# [SOURCE EXCERPT]
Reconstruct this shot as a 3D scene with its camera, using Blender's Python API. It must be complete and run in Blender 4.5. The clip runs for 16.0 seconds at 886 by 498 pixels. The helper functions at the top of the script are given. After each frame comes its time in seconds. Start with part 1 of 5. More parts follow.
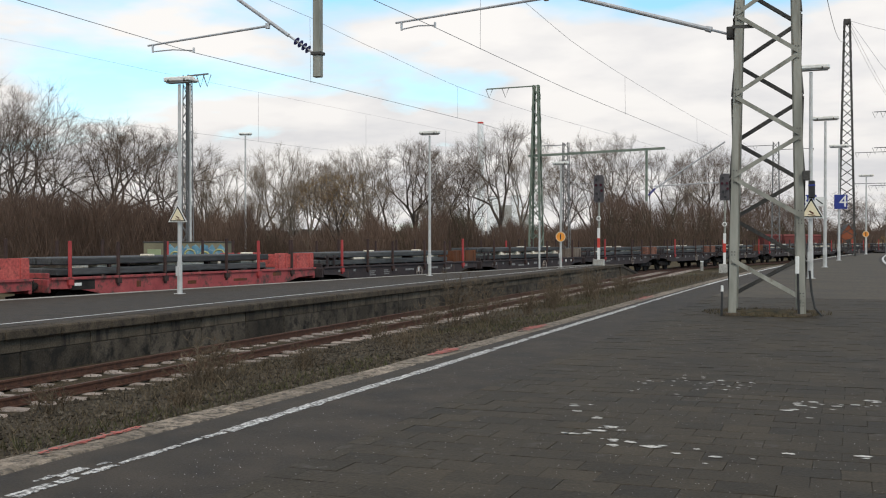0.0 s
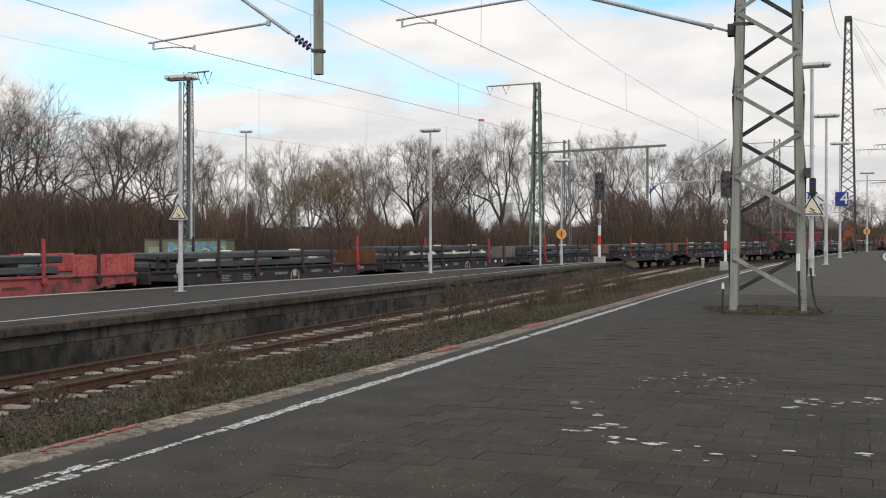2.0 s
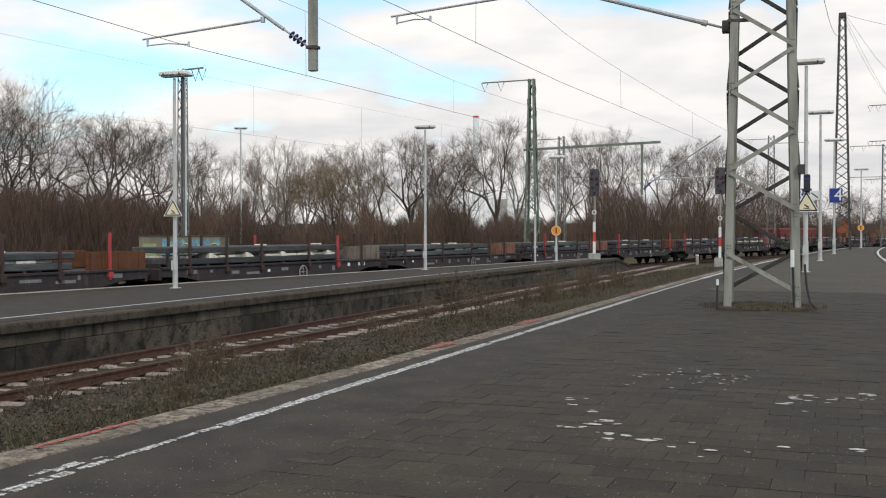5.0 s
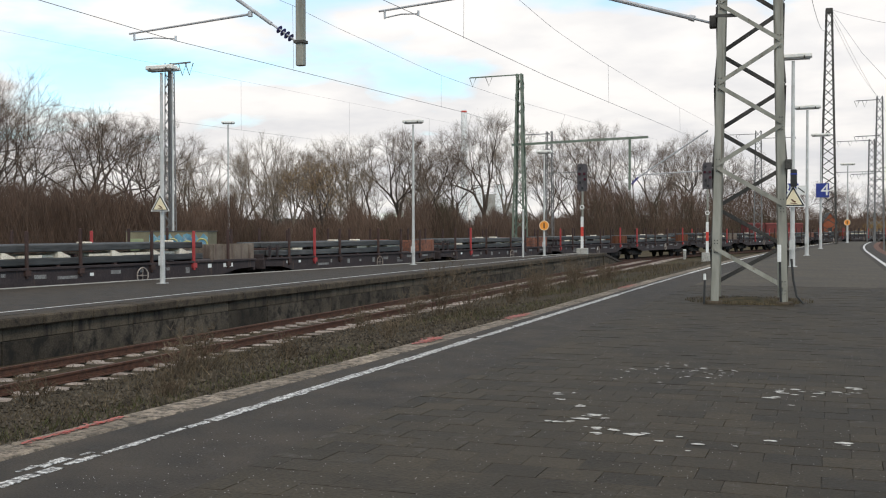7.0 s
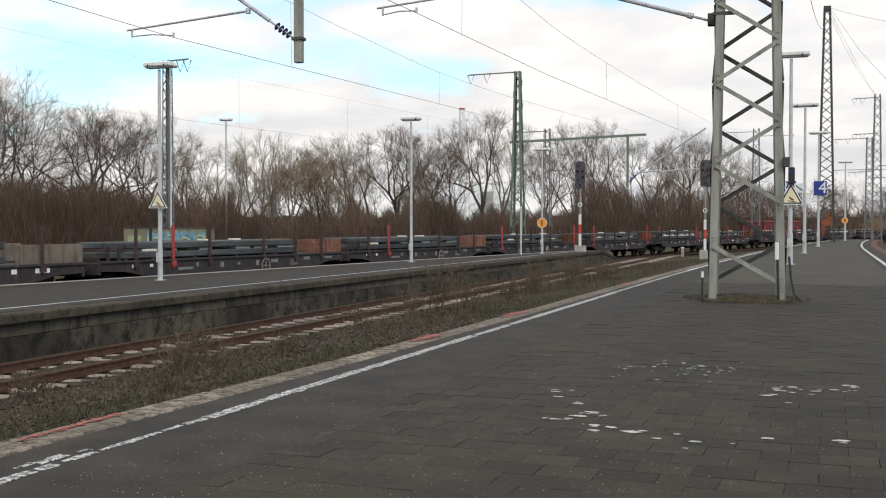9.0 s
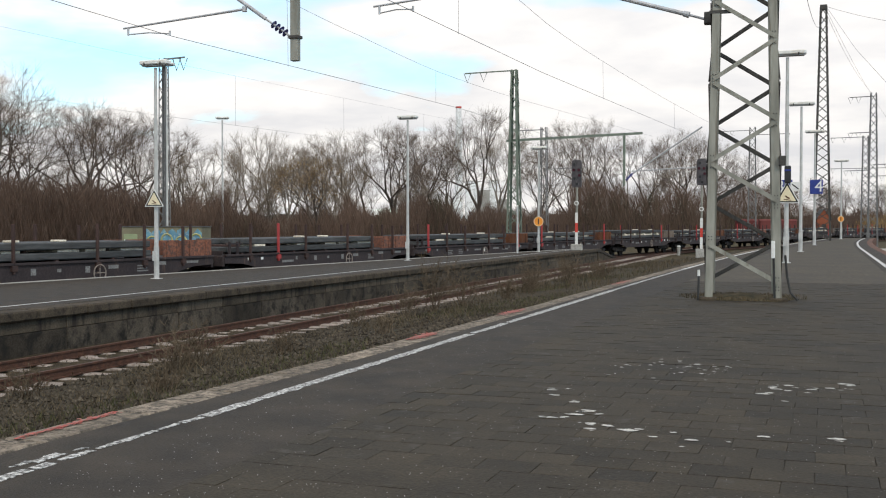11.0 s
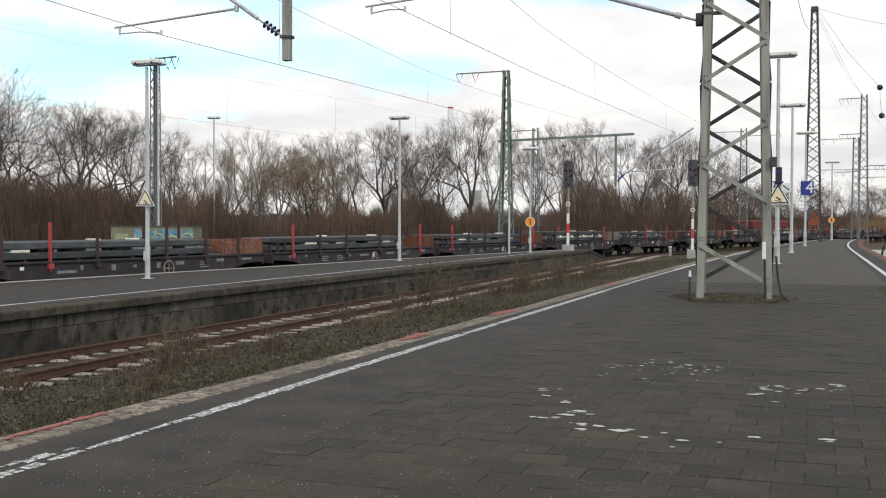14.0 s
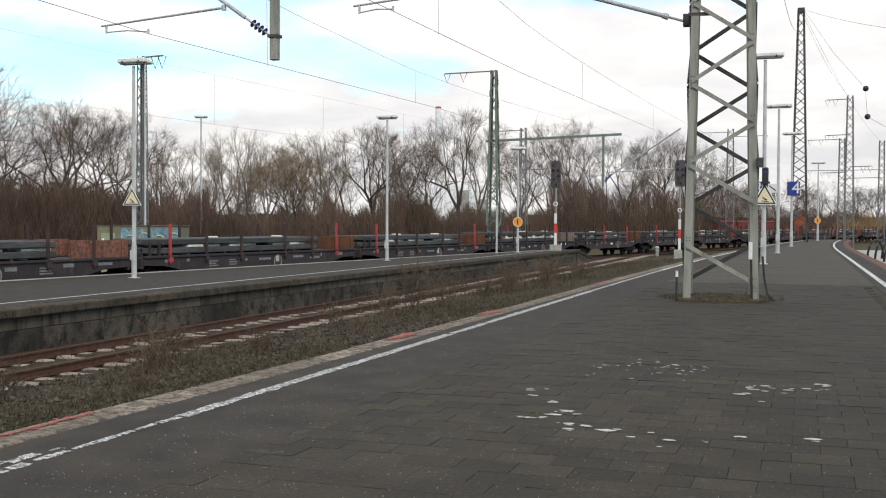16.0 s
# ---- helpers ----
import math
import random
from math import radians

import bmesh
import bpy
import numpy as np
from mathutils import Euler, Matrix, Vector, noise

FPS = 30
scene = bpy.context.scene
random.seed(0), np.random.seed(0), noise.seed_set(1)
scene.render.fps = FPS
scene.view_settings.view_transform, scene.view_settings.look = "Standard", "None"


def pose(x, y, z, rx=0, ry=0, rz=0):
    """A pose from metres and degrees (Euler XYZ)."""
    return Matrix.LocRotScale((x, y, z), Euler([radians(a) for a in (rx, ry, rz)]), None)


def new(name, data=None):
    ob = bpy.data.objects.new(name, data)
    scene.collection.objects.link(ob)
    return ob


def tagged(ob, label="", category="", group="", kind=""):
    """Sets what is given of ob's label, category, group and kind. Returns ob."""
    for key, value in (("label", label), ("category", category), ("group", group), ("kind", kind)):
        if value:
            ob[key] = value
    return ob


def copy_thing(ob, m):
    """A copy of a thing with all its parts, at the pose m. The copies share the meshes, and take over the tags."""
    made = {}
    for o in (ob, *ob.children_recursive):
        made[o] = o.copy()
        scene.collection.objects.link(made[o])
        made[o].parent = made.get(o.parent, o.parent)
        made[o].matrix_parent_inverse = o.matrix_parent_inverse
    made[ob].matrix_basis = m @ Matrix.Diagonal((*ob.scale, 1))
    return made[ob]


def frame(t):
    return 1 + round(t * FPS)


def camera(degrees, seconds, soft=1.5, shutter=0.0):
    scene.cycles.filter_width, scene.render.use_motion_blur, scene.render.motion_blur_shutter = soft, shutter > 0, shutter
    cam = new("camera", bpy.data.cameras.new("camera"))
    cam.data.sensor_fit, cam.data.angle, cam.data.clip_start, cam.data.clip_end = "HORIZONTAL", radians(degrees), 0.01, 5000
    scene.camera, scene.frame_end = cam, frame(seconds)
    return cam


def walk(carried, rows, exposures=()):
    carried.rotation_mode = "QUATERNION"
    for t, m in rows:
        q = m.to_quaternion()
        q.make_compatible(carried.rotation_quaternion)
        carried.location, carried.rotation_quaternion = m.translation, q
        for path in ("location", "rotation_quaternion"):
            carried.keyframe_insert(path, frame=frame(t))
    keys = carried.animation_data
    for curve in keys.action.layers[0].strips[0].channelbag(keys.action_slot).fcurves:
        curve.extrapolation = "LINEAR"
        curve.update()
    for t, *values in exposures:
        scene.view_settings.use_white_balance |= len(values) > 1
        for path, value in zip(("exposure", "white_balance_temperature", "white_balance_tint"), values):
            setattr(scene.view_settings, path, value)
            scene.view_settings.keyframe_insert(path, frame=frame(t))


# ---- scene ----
cam = camera(44.85, 16.0, soft=1.1)

# the camera stands on the platform, 1.25 m above it, and turns a little
EYE = (0.0, 0.0, 1.25)
TURNS = [
    (0.0, 89.500, 0.010, 20.850), (0.5, 89.464, 0.005, 20.897), (1.0, 89.425, 0.000, 20.901), (1.5, 89.386, 0.010, 20.898),
    (2.0, 89.361, 0.025, 20.893), (2.5, 89.348, 0.025, 20.897), (3.0, 89.337, 0.018, 20.896), (3.5, 89.326, 0.010, 20.900),
    (4.0, 89.313, 0.000, 20.920), (6.5, 88.930, 0.120, 20.005), (7.0, 88.909, 0.090, 19.980), (7.5, 88.868, 0.020, 19.928),
    (8.0, 88.822, -0.020, 19.880), (8.5, 88.806, -0.025, 19.868), (9.0, 88.765, 0.010, 19.868), (11.5, 88.674, -0.030, 19.625),
    (12.0, 88.677, -0.055, 19.565), (12.5, 88.685, -0.080, 19.495), (13.0, 88.689, -0.095, 19.450), (13.5, 88.697, -0.122, 19.330),
    (14.0, 88.700, -0.135, 19.240), (14.5, 88.690, -0.156, 19.185), (15.0, 88.678, -0.178, 19.060), (15.5, 88.678, -0.195, 18.880),
    (16.0, 88.692, -0.230, 18.580)]
walk(cam, [(t, pose(*EYE, a, b, c)) for t, a, b, c in TURNS],
     exposures=[(0.0, -0.13), (3.5, -0.11), (7.0, -0.02), (9.0, 0.0), (12.0, 0.04), (16.0, 0.07)])

# ---------------------------------------------------------------- light
SUN_DIR = Vector((0.5, -0.55, 0.62)).normalized()          # towards the sun, behind thin cloud
sun = new("sun", bpy.data.lights.new("sun", "SUN"))
sun.data.energy, sun.data.angle, sun.data.color = 1.3, radians(12), (1.0, 0.92, 0.78)
sun.rotation_euler = SUN_DIR.to_track_quat("Z", "Y").to_euler()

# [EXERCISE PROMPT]
Your task is to repeat the material above exactly, without its pictures.

# [ANSWER TO THIS PROBLEM]
Reconstruct this shot as a 3D scene with its camera, using Blender's Python API. It must be complete and run in Blender 4.5. The clip runs for 16.0 seconds at 886 by 498 pixels. The helper functions at the top of the script are given. After each frame comes its time in seconds. Start with part 1 of 5. More parts follow.
0.0 s
2.0 s
5.0 s
7.0 s
9.0 s
11.0 s
14.0 s
16.0 s
# ---- helpers ----
import math
import random
from math import radians

import bmesh
import bpy
import numpy as np
from mathutils import Euler, Matrix, Vector, noise

FPS = 30
scene = bpy.context.scene
random.seed(0), np.random.seed(0), noise.seed_set(1)
scene.render.fps = FPS
scene.view_settings.view_transform, scene.view_settings.look = "Standard", "None"


def pose(x, y, z, rx=0, ry=0, rz=0):
    """A pose from metres and degrees (Euler XYZ)."""
    return Matrix.LocRotScale((x, y, z), Euler([radians(a) for a in (rx, ry, rz)]), None)


def new(name, data=None):
    ob = bpy.data.objects.new(name, data)
    scene.collection.objects.link(ob)
    return ob


def tagged(ob, label="", category="", group="", kind=""):
    """Sets what is given of ob's label, category, group and kind. Returns ob."""
    for key, value in (("label", label), ("category", category), ("group", group), ("kind", kind)):
        if value:
            ob[key] = value
    return ob


def copy_thing(ob, m):
    """A copy of a thing with all its parts, at the pose m. The copies share the meshes, and take over the tags."""
    made = {}
    for o in (ob, *ob.children_recursive):
        made[o] = o.copy()
        scene.collection.objects.link(made[o])
        made[o].parent = made.get(o.parent, o.parent)
        made[o].matrix_parent_inverse = o.matrix_parent_inverse
    made[ob].matrix_basis = m @ Matrix.Diagonal((*ob.scale, 1))
    return made[ob]


def frame(t):
    return 1 + round(t * FPS)


def camera(degrees, seconds, soft=1.5, shutter=0.0):
    scene.cycles.filter_width, scene.render.use_motion_blur, scene.render.motion_blur_shutter = soft, shutter > 0, shutter
    cam = new("camera", bpy.data.cameras.new("camera"))
    cam.data.sensor_fit, cam.data.angle, cam.data.clip_start, cam.data.clip_end = "HORIZONTAL", radians(degrees), 0.01, 5000
    scene.camera, scene.frame_end = cam, frame(seconds)
    return cam


def walk(carried, rows, exposures=()):
    carried.rotation_mode = "QUATERNION"
    for t, m in rows:
        q = m.to_quaternion()
        q.make_compatible(carried.rotation_quaternion)
        carried.location, carried.rotation_quaternion = m.translation, q
        for path in ("location", "rotation_quaternion"):
            carried.keyframe_insert(path, frame=frame(t))
    keys = carried.animation_data
    for curve in keys.action.layers[0].strips[0].channelbag(keys.action_slot).fcurves:
        curve.extrapolation = "LINEAR"
        curve.update()
    for t, *values in exposures:
        scene.view_settings.use_white_balance |= len(values) > 1
        for path, value in zip(("exposure", "white_balance_temperature", "white_balance_tint"), values):
            setattr(scene.view_settings, path, value)
            scene.view_settings.keyframe_insert(path, frame=frame(t))


# ---- scene ----
cam = camera(44.85, 16.0, soft=1.1)

# the camera stands on the platform, 1.25 m above it, and turns a little
EYE = (0.0, 0.0, 1.25)
TURNS = [
    (0.0, 89.500, 0.010, 20.850), (0.5, 89.464, 0.005, 20.897), (1.0, 89.425, 0.000, 20.901), (1.5, 89.386, 0.010, 20.898),
    (2.0, 89.361, 0.025, 20.893), (2.5, 89.348, 0.025, 20.897), (3.0, 89.337, 0.018, 20.896), (3.5, 89.326, 0.010, 20.900),
    (4.0, 89.313, 0.000, 20.920), (6.5, 88.930, 0.120, 20.005), (7.0, 88.909, 0.090, 19.980), (7.5, 88.868, 0.020, 19.928),
    (8.0, 88.822, -0.020, 19.880), (8.5, 88.806, -0.025, 19.868), (9.0, 88.765, 0.010, 19.868), (11.5, 88.674, -0.030, 19.625),
    (12.0, 88.677, -0.055, 19.565), (12.5, 88.685, -0.080, 19.495), (13.0, 88.689, -0.095, 19.450), (13.5, 88.697, -0.122, 19.330),
    (14.0, 88.700, -0.135, 19.240), (14.5, 88.690, -0.156, 19.185), (15.0, 88.678, -0.178, 19.060), (15.5, 88.678, -0.195, 18.880),
    (16.0, 88.692, -0.230, 18.580)]
walk(cam, [(t, pose(*EYE, a, b, c)) for t, a, b, c in TURNS],
     exposures=[(0.0, -0.13), (3.5, -0.11), (7.0, -0.02), (9.0, 0.0), (12.0, 0.04), (16.0, 0.07)])

# ---------------------------------------------------------------- light
SUN_DIR = Vector((0.5, -0.55, 0.62)).normalized()          # towards the sun, behind thin cloud
sun = new("sun", bpy.data.lights.new("sun", "SUN"))
sun.data.energy, sun.data.angle, sun.data.color = 1.3, radians(12), (1.0, 0.92, 0.78)
sun.rotation_euler = SUN_DIR.to_track_quat("Z", "Y").to_euler()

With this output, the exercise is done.